The other day, one of my room mates took it upon herself to clean the metal parts that go beneath the hot coiling parts on the top of the appliance. (Google was not helpful in coming up with the proper name for those.)
I came into the room and instantly sensed that something was wrong. I looked at the oven and saw that the coils were lying in the white center, completely detached. And the metal parts were gone. This room mate of mine is an adult by my classification. She was able to fearlessly take the oven apart and shove parts of it into the dishwasher. (That's TWO MACHINES, people!) I told myself that she knew what she was doing and let it go. But when the dishes were finished, and looking at the parts that belonged attached to the oven, I felt..lost and frightened. The assembly seemed as simple as putting the metal plate down into its place, then fixing the coils so they connected to all the parts beneath the metal - so that the heat would travel along the coils properly. In my mind, this seemed as difficult as I imagine building a superconductor would be. (The idea of building something that could make magnets levitate seems like fucking wizardry to me.) I imagined myself struggling to connect coil A to metal part B, causing them to bang and scrape together repeatedly until they sparked a fire as if I were lighting a Bunsen burner. Needless to say I left the parts unassembled until someone else not only decided to do it, but also used the attached pieces to cook something. (Just to make sure it was safe before I tried it myself. I don't foresee much personal accomplishment in the firefighting field.)
Because of the personal idiosyncrasies this post details, I think that my 'marriage pool' is quite limited. It's more like my marriage puddle.
My Ideal Husband:
- Manages to make me laugh pretty much all the damn time.
- Is well read.
- Can kill bugs with a sort of manly ferocity that'd almost be hot if it didn't involve bugs.
- Is good at math and loves doing all math related things so that I never have to fail at them.
- Will let me correct his grammar and spelling without wanting to tear my head off.
- Will play video games with me. Or just watch me play them.
- Doesn't mind having to clean up after me if he wants the house to be clean.
- Is pretty much my best friend but also someone that I can have sex with.
- Isn't too..gooey. None of that PDA stuff.
- Can cook so that I never have to risk burning the house down.
- Will watch horror movies with me.
- Will watch foreign movies with me.
- Will watch foreign horror movies with me.

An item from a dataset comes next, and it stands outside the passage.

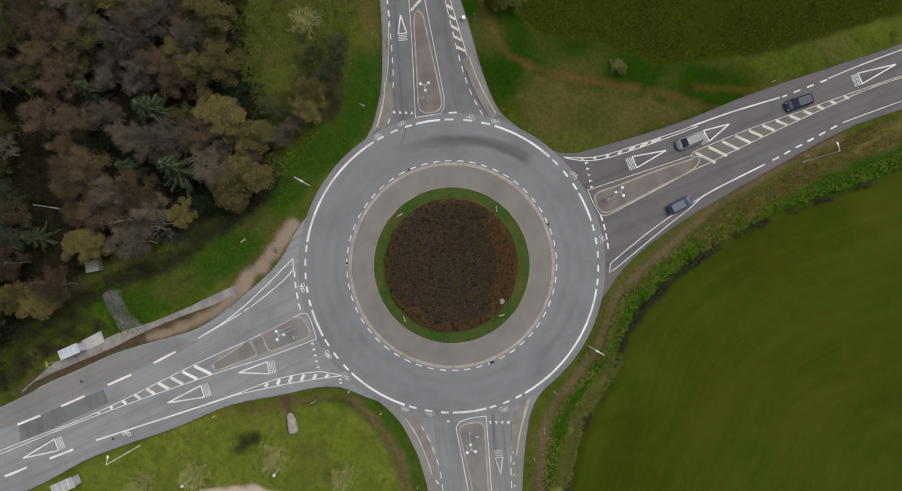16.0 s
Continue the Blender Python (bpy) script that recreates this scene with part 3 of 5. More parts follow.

- Is capable of watching many seasons of a show, one episode after the other, all the way through without a pause.
- Doesn't mind having boisterous, uncensored, inappropriate conversations.
- Doesn't mind being woken up at all hours of the night by my not-yet-close-to-sleep self, most likely wanting to be taken to get a smoothie. No, a bubble tea.
- Will get me an Amazon gift card if he can't think of a present to get me.
- Won't think it's perhaps a sign of schizophrenia that I speak to inanimate objects. No. He'll think it's cute. He'll like me MORE because of it. I realize I'm asking a lot of this guy. That's why he's nonexistent.
- Won't give a shit about what a wedding looks like because I sure don't. We could just not get married, I don't care. That makes the potential break up messier and record scarring.
- Will help me have a makeshift funeral for the lobster I ordered right there at the dinner table because I didn't realize the face would make me want to cry. (RIP Fast Eddie the underwater car salesman.)
- Will eat at Olive Garden with me every night during a vacation to NYC. (If only I was a lesbian, Sameera. If only.)
- Is semi-buff, Korean, and can sing and dance. [Okay, so I'm pressing my luck. But I don't care, I'm leaving it in. I'll just..put it in italics to signify that it's not necessary.]
- Loves animals. (Like, pets. I'm a dog person.)
- Above all, lets me be me. I don't need to be tied down and made to focus only on him and the relationship. I have my own life and he should have his.
It's a good thing that, unlike most women, I'm not focused on finding someone to marry. I mean, God, in places that list just got unbelievably, unrealistically specific. Good luck, possible future men.